Wednesday, November 30, 2005

Alternative Markets

Technology is moving faster and faster these days and new ways of distributing films are coming into existence each and everyday. So with more households having broadband capability the way a filmmaker distributes his or her film is beginning to change. The digital arena changed when films could be digitized, and placed on the web. I see more and more companies that want content, and like the VCR market of long ago there is a hunger for all types of films. What one market can so selectively target your movie to the it's target audience then the internet. Enjoy horror movies, go google it, or maybe you like romance, try Amazon.com You'll find a number of films that may interest you, and most all come with previews. That way you can see if the film is to your liking or maybe isn't. So why hasn't this revolutionized the industry? It's all about technology, and on what different platform will manufacturers decide on. Right now HD (high definition) is the catch phrase, but in time technology out paces itself faster and faster. At some time it's all about getting it small enough and affordable for the average consumer. When this happens and it will. All I can say is watch out. Wired America is on the horizon. Comcast is already doing this with their movies on-demand. Your TV won't just be a TV. It will be a hybrid of the computer and the television. People will show their family pictures on their big flat screens in the living room, and they will all be plugged into the internet. Networks will see their audiences dwindle to more entertainment choices to the consumer. Some say it is already happening with the explosion of "gaming", "blogging", and even "podcasting". I won't shed a tear for the networks because they are already actively seeking alternative markets, so they will catch up, and they will be your competition.
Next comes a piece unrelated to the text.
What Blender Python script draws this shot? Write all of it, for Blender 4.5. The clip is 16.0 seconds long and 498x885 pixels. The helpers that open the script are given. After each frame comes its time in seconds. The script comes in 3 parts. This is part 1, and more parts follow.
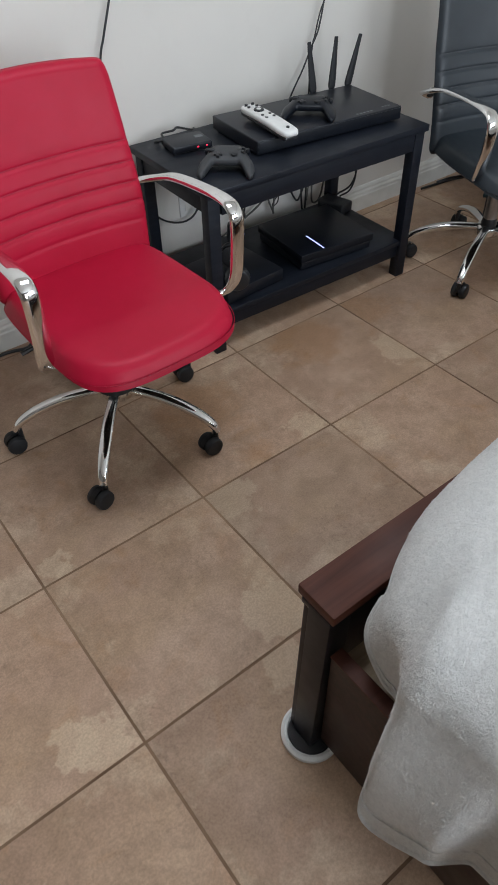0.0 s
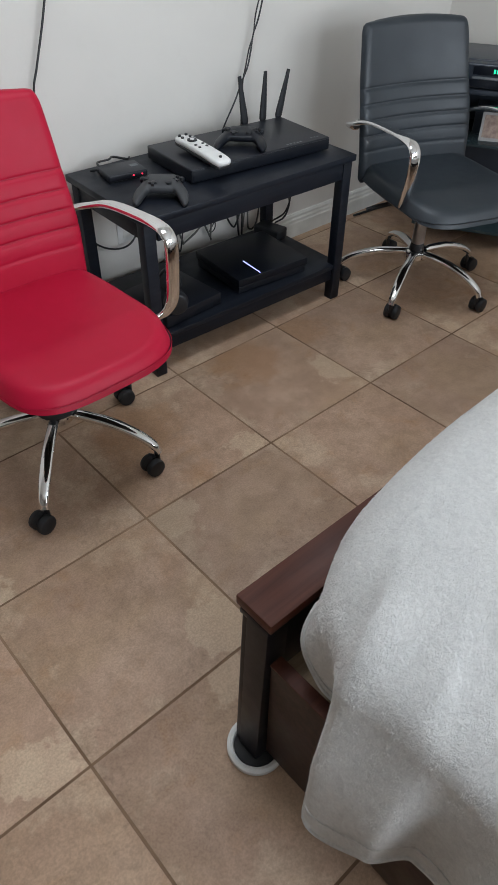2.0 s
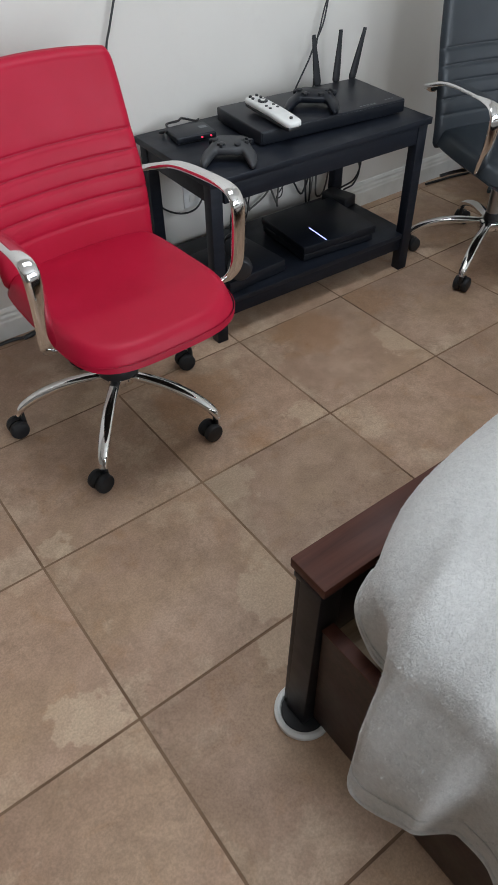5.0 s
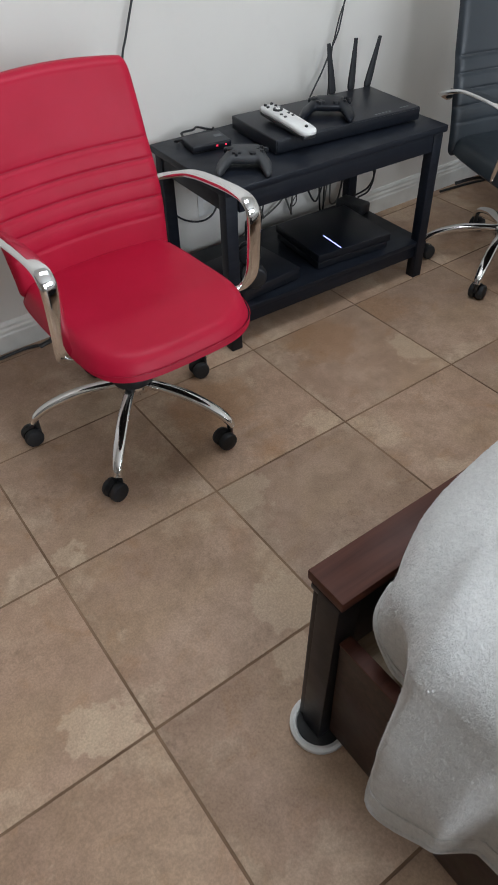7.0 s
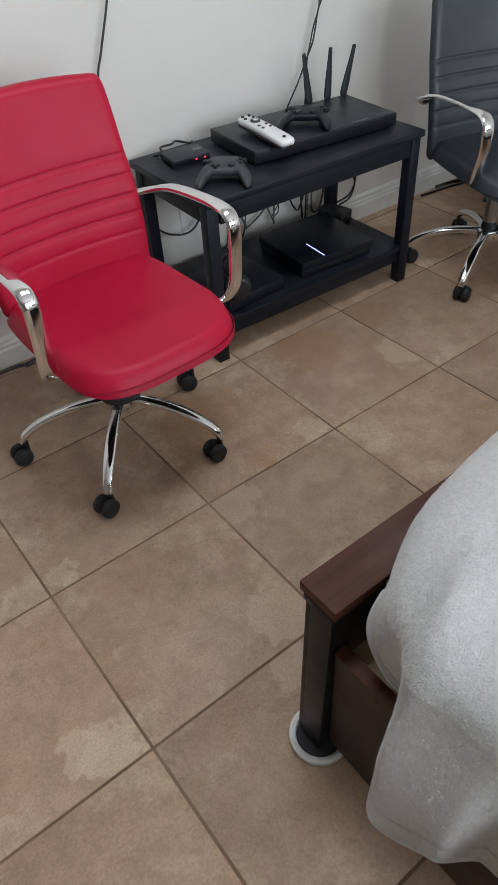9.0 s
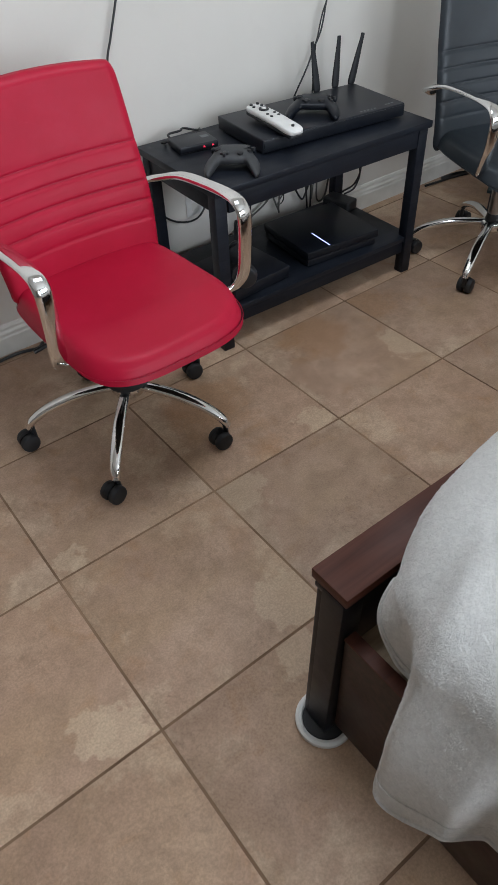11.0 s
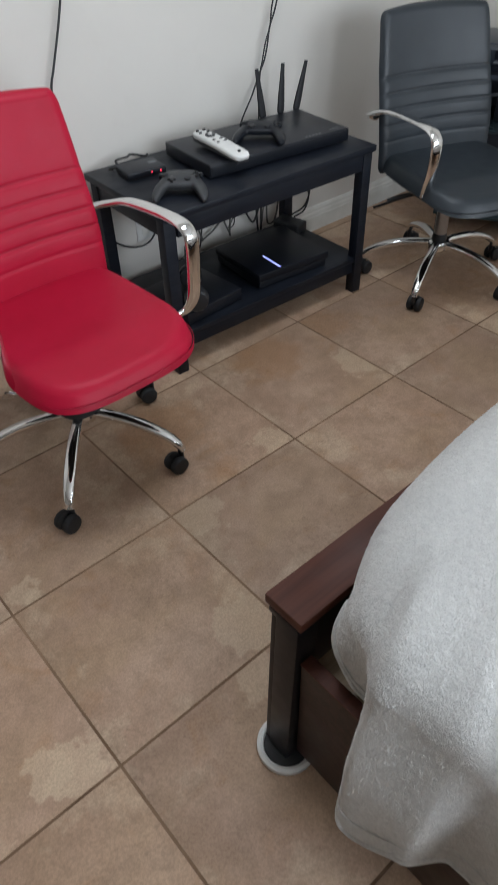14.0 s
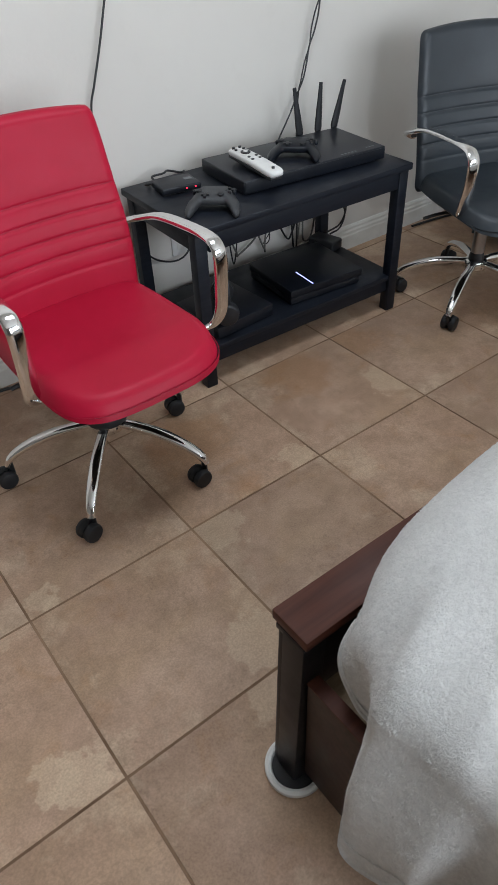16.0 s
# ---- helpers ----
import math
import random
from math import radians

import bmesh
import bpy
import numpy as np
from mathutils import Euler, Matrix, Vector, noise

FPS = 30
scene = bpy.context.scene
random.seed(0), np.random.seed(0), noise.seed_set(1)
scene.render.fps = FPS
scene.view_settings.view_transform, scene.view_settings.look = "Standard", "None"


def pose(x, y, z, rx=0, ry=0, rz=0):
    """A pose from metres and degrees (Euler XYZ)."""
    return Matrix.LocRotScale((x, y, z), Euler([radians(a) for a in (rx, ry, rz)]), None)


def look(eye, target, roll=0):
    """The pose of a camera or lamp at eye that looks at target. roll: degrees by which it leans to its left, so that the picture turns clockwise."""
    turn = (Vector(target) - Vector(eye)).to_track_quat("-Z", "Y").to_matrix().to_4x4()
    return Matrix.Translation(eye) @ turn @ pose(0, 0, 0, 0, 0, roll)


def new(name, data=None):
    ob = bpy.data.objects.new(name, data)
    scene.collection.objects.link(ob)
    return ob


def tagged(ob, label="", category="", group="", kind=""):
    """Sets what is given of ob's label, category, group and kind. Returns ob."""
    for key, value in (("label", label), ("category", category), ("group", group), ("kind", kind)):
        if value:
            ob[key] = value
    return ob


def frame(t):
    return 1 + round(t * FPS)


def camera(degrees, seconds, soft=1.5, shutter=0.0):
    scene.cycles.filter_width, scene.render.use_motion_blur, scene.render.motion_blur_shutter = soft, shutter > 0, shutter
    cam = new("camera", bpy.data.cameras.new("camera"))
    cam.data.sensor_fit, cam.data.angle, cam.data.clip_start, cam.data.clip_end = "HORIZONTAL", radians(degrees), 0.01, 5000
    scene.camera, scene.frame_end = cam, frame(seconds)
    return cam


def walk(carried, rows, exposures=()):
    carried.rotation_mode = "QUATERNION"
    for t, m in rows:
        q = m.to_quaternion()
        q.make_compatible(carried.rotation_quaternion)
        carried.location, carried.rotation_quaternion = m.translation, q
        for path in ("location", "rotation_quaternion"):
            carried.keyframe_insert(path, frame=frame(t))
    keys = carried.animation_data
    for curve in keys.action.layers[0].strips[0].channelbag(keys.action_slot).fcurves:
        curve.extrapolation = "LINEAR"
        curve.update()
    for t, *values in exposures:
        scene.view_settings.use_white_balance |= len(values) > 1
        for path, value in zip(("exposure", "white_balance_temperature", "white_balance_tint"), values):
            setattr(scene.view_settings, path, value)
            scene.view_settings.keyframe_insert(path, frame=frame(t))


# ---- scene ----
cam = camera(40.4, 16.0, shutter=0.4)
PATH = [
    (0, (-0.155, -1.031, 1.346), (0.705, 0.124, -0.042), -1.4),
    (0.5, (-0.149, -1.037, 1.354), (0.67, 0.116, -0.06), -2.3),
    (1, (-0.153, -1.046, 1.357), (0.742, 0.071, -0.04), 0.3),
    (1.5, (-0.146, -1.063, 1.346), (0.861, 0.027, 0.005), 1.3),
    (2, (-0.157, -1.074, 1.356), (0.848, 0.026, 0.022), 0.8),
    (2.5, (-0.16, -1.086, 1.358), (0.803, 0.03, 0.006), -0.2),
    (2.8, (-0.168, -1.081, 1.341), (0.762, 0.041, -0.030), -0.2),
    (3, (-0.171, -1.074, 1.331), (0.593, -0.001, -0.173), -2.9),
    (3.2, (-0.171, -1.066, 1.331), (0.626, -0.043, -0.191), -0.7),
    (3.5, (-0.169, -1.059, 1.332), (0.86, 0.096, 0.065), 3.9),
    (4, (-0.164, -1.074, 1.335), (0.743, 0.112, 0.004), -0.6),
    (6.5, (-0.167, -1.069, 1.312), (0.657, 0.096, -0.091), -1.1),
    (7, (-0.167, -1.059, 1.327), (0.663, 0.138, -0.044), -1.9),
    (7.5, (-0.153, -1.061, 1.335), (0.704, 0.147, -0.009), -3.8),
    (8, (-0.152, -1.059, 1.339), (0.715, 0.181, 0.032), -4.0),
    (8.5, (-0.146, -1.057, 1.338), (0.722, 0.165, 0.013), -4.1),
    (9, (-0.151, -1.063, 1.327), (0.701, 0.14, -0.025), -3.8),
    (11.5, (-0.185, -1.05, 1.345), (0.658, 0.103, -0.055), -2.1),
    (12, (-0.182, -1.051, 1.33), (0.648, 0.085, -0.092), -1.3),
    (12.5, (-0.176, -1.06, 1.325), (0.661, 0.077, -0.091), -1.7),
    (13, (-0.172, -1.053, 1.291), (0.624, 0.022, -0.196), -2.5),
    (13.5, (-0.158, -1.051, 1.305), (0.678, 0.017, -0.166), -2.3),
    (14, (-0.156, -1.059, 1.345), (0.799, 0.076, 0.004), -1.7),
    (14.5, (-0.153, -1.058, 1.373), (0.876, 0.106, 0.114), -1.0),
    (15, (-0.134, -1.056, 1.357), (1.031, 0.096, 0.21), 3.5),
    (15.5, (-0.145, -1.064, 1.368), (0.907, 0.156, 0.183), -0.1),
    (15.7, (-0.140, -1.071, 1.361), (0.770, 0.140, 0.050), -2.6),
    (16, (-0.122, -1.085, 1.334), (0.765, 0.149, 0.034), -2.8),
]
walk(cam, [(t, look(eye, target, roll)) for t, eye, target, roll in PATH], [(0, 0.0), (12, -0.02), (13, -0.1), (13.5, -0.12), (14.5, 0.03), (15.5, -0.1), (16, 0.0)])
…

The one thing that filmmakers have an advantage is that they are less incumbent with no bureaucracies as networks or studios have. Filmmakers can respond quickly to market trends quicker then the big behemoths, and there will always be an audience for alternative programming. If one can contain the costs of doing these programs one might just have an audience and a paying audience at that.

So the world is wide open, and it's all on the horizon. It'll change as technology changes, but the filmmaker must remember it's the content that is king. No interest, no audience, no audience, no revenue, and with no revenue there is NO further product. It just got a bit simpler, but yet it's quite complex. Happy filmmaking!